By Ronda Kaysen
The women hanging around the cozy Downtown cafe Klatch, have a sultry look about them.
The one sunbathing on a beach in a blue bikini seems unaware of the woman lounging on a stone bench in wide-legged white trousers, soaking up a day of spring. The young black woman in a Rolling Stones tank top and white bandana can’t help but grin, thrilled at a joke long since over.
The women, six of them and a little girl spinning on her tricycle, are Downtown artist Andy Jurinko’s darlings from the 1980s. Jurinko recently brought the selection of candid paintings — many of which were set Downtown — out from retirement for a month-long appearance at 9 Maiden Lane.
“Pretty soon it won’t be anything,” he said of the 30-story building, which was badly damaged and contaminated during the attacks of Sept. 11, 2001. The Lower Manhattan Development Corporation purchased it last August in order to demolish it and Jurinko, referring to the last few weeks as “the calm before the storm,” has been anxiously awaiting its demolition.
Jurinko is best known for his paintings of Major League baseball players, many of which were published last year in “Heart of the Game,” an illustrated homage to the American League of the mid-20th century.
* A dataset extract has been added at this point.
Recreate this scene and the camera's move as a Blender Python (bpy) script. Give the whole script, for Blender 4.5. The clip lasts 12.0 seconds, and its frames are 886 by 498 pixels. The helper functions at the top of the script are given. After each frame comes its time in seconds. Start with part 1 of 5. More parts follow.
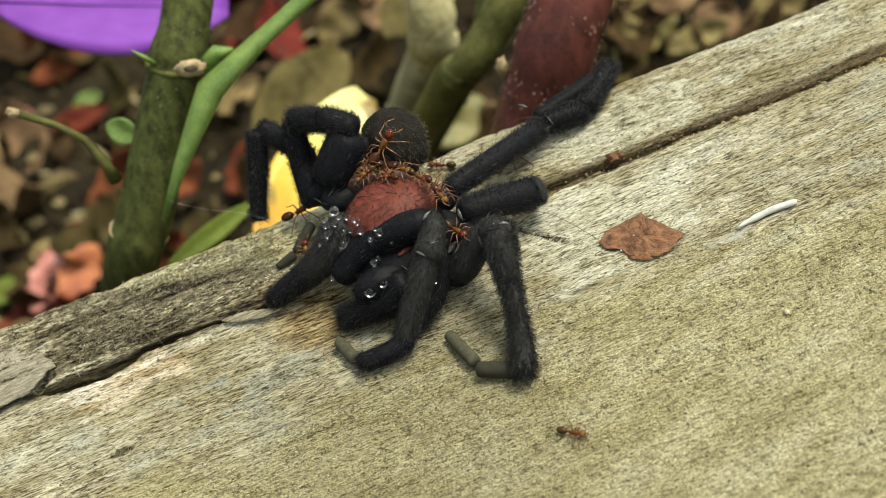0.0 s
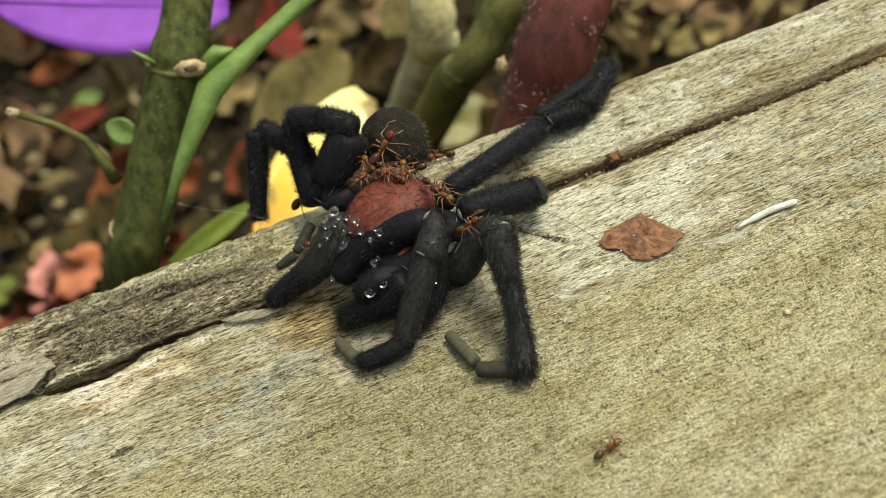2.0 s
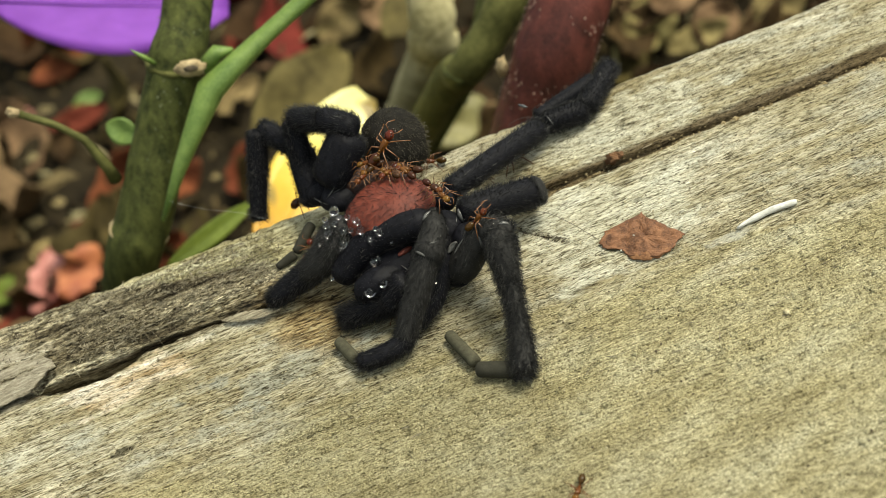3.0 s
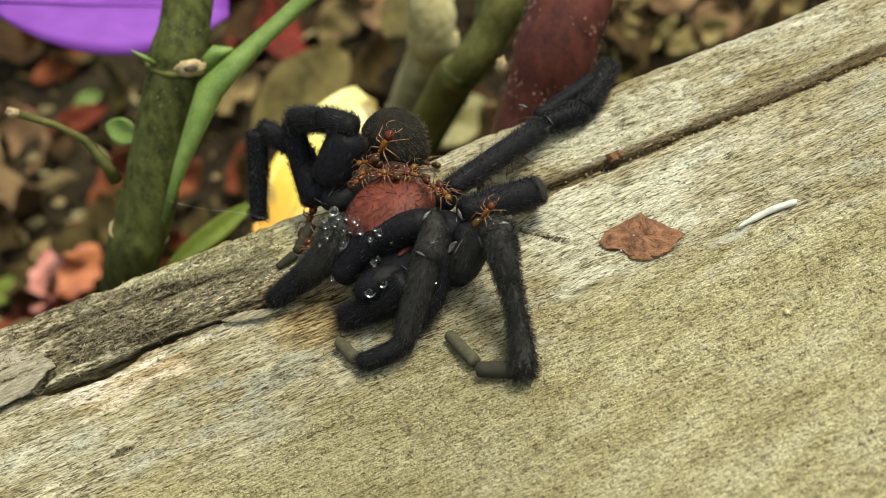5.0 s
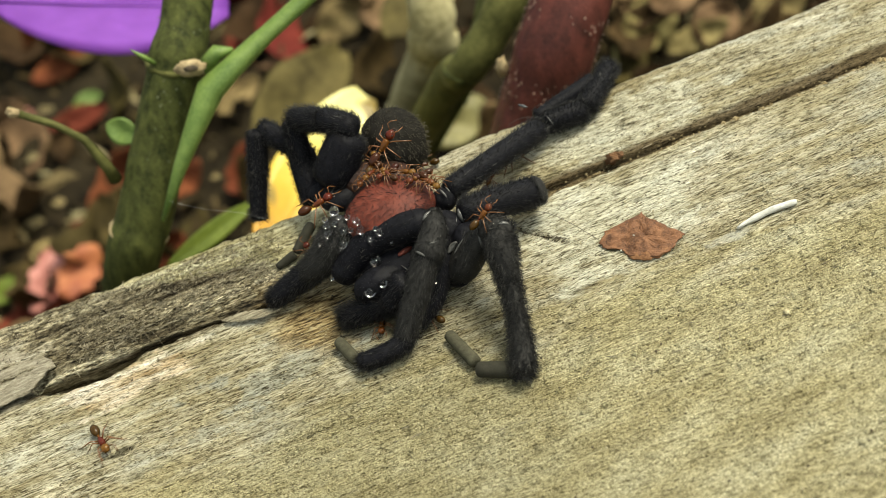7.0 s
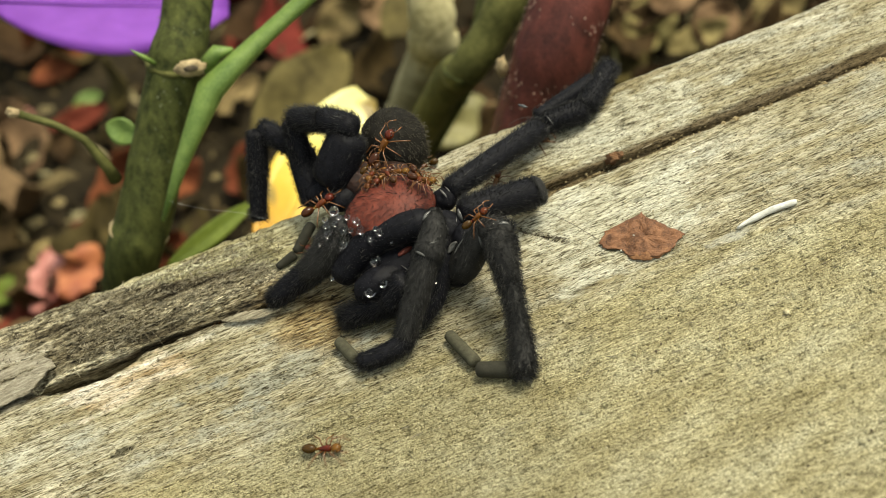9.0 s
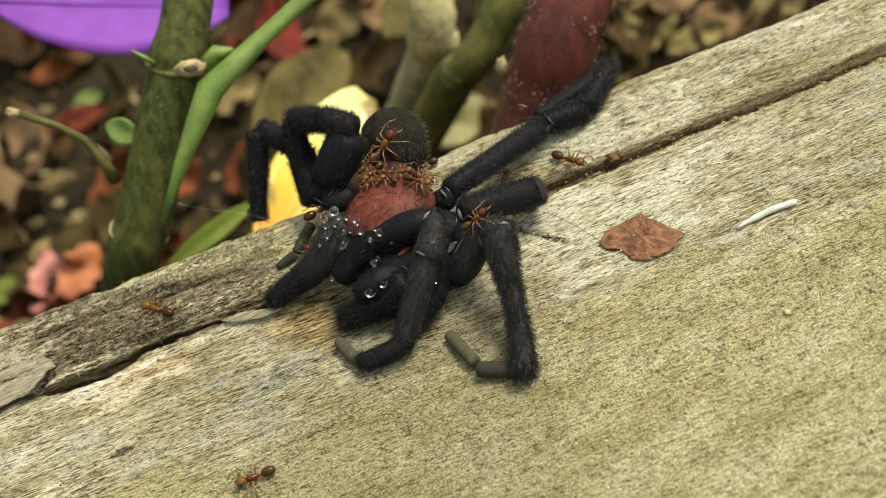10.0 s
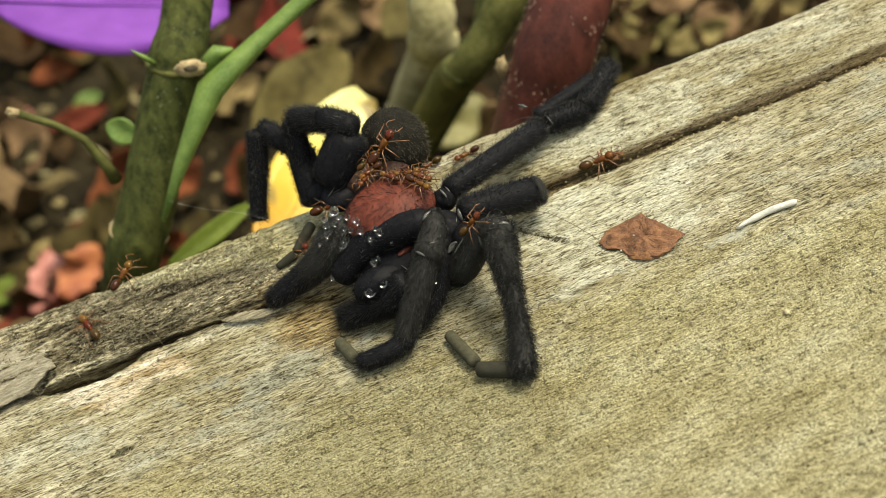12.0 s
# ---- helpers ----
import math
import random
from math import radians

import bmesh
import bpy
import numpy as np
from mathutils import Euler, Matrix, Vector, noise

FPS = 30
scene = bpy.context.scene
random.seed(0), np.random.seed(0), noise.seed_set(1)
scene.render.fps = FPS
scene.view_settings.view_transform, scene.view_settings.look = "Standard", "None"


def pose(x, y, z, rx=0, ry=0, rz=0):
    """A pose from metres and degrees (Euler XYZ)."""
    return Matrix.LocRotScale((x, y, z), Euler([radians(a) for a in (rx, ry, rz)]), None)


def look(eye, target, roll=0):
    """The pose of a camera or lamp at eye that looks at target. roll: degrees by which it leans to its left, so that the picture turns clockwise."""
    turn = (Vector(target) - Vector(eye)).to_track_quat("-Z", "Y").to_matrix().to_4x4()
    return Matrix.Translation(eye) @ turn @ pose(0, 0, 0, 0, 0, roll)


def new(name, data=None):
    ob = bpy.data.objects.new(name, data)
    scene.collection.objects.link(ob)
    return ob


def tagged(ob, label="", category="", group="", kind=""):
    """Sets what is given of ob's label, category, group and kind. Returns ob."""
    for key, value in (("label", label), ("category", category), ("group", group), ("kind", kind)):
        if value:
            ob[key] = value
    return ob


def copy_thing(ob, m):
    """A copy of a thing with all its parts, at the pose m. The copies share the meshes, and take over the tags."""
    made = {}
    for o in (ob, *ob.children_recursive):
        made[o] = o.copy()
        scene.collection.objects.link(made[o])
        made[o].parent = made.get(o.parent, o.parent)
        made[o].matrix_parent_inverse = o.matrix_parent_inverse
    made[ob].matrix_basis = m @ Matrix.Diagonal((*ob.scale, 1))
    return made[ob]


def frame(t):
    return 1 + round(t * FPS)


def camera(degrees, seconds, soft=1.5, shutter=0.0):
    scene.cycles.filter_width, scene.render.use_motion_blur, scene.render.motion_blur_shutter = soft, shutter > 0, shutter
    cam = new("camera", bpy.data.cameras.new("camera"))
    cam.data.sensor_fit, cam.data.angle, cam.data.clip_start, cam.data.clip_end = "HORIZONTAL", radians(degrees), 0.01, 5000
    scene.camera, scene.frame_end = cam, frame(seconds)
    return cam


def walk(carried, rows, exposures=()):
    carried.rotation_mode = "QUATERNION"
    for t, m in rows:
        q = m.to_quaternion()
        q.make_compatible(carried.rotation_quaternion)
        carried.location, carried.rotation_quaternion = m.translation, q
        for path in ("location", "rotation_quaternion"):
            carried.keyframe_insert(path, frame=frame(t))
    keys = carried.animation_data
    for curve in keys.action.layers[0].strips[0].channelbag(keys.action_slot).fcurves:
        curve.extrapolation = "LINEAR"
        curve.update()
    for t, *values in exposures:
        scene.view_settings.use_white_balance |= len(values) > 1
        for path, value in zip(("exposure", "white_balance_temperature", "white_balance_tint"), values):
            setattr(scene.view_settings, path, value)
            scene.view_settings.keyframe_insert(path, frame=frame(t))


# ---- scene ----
# ---- camera: it stands still before the log ----
MM = 0.001
cam = camera(35, 12.0, soft=0.8, shutter=0.5)
EYE = look((0, -0.153209, 0.128558), (0, 0, 0), -8)
cam.data.dof.use_dof = True
cam.data.dof.focus_distance = 0.1915
cam.data.dof.aperture_fstop = 20.0
walk(cam, [(0.0, EYE), (12.0, EYE)], exposures=[(0.0, 0.90, 6950, 1), (2.5, 0.90, 7130, 1), (5.0, 0.93, 7150, 1), (9.5, 0.93, 7390, 1), (12.0, 0.93, 7540, 1)])

# ---- light: a bright overcast sky ----
world = bpy.data.worlds.new("sky")
scene.world = world
world.use_nodes = True
_sky = world.node_tree.nodes.new("ShaderNodeTexSky")
_sky.sky_type = "NISHITA"
_sky.sun_disc = False
_sky.sun_elevation, _sky.sun_rotation = radians(72), radians(83)
_sky.air_density, _sky.dust_density = 1.4, 3.0
_haze = world.node_tree.nodes.new("ShaderNodeHueSaturation")
_haze.inputs["Saturation"].default_value = 0.45
world.node_tree.links.new(_sky.outputs[0], _haze.inputs["Color"])
world.node_tree.links.new(_haze.outputs[0], world.node_tree.nodes["Background"].inputs[0])
world.node_tree.nodes["Background"].inputs[1].default_value = 0.120
_sun = new("sun", bpy.data.lights.new("sun", "SUN"))
_sun.data.energy, _sun.data.angle, _sun.data.color = 2.3, radians(22), (1.0, 0.95, 0.86)
_sun.matrix_world = look((0.42, 0.05, 1.3), (0, 0, 0))

# ---- frame of the log's upper face: along the grain, across it, out of it ----
LOG = Matrix(((0.9701, -0.19781, -0.14062, 0), (0.17079, 0.96807, -0.18352, 0), (0.17243, 0.15401, 0.97291, 0), (0, 0, 0, 1)))


# ---- materials ----
def shader(name, rough=0.6, metal=0.0):
    m = bpy.data.materials.new(name)
    m.use_nodes = True
    b = m.node_tree.nodes["Principled BSDF"]
    b.inputs["Roughness"].default_value, b.inputs["Metallic"].default_value = rough, metal
    return m, m.node_tree.nodes, m.node_tree.links, b


def put(nodes, kind, **sockets):
    nd = nodes.new("ShaderNode" + kind)
    for key, value in sockets.items():
        nd.inputs[key.replace("_", " ")].default_value = value
    return nd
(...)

A National League version, also published by Sport Classic Books, is planned for next year.
With all 600 of his baseball paintings long since sold, Jurinko has returned to painting women. “I’m trying to get away from the baseball stuff,” he said.
The settings for the portraits on display at Klatch have changed dramatically since Jurniko painted them more than twenty years ago. The woman in the white trousers, enjoying a moment of sunshine, a splash of yellow flowers behind her, is sitting in the plaza of what was once the World Trade Center. Another sunbathing woman is seated on a folding chair on the B.P.C. esplanade, a neighborhood that has changed radically since that summer afternoon.
“You feel like an ant in an architect’s model,” said Jurinko of the sweeping changes his neighborhood has endured since he first moved to it in 1977 when the W.T.C. was still young and B.P.C. was little more than a beach.
Even the paintings themselves are not permanent; Jurinko often misses them once they are sold, left with only slides to document them. “Make sure you photograph them,” he advised, because, “Once it’s gone, it’s kind of gone.”
Slides are impermanent, too, as Jurinko learned Sept. 11, 2001 when two feet of debris blasted into his apartment from the collapsing World Trade Center. Many of his slides, newspaper clippings and drawings of paintings long since sold were lost or damaged. “We all threw things away that we wished we hadn’t,” he said of the grueling cleanup effort that followed. “They’re the personal moments that tie your life together.”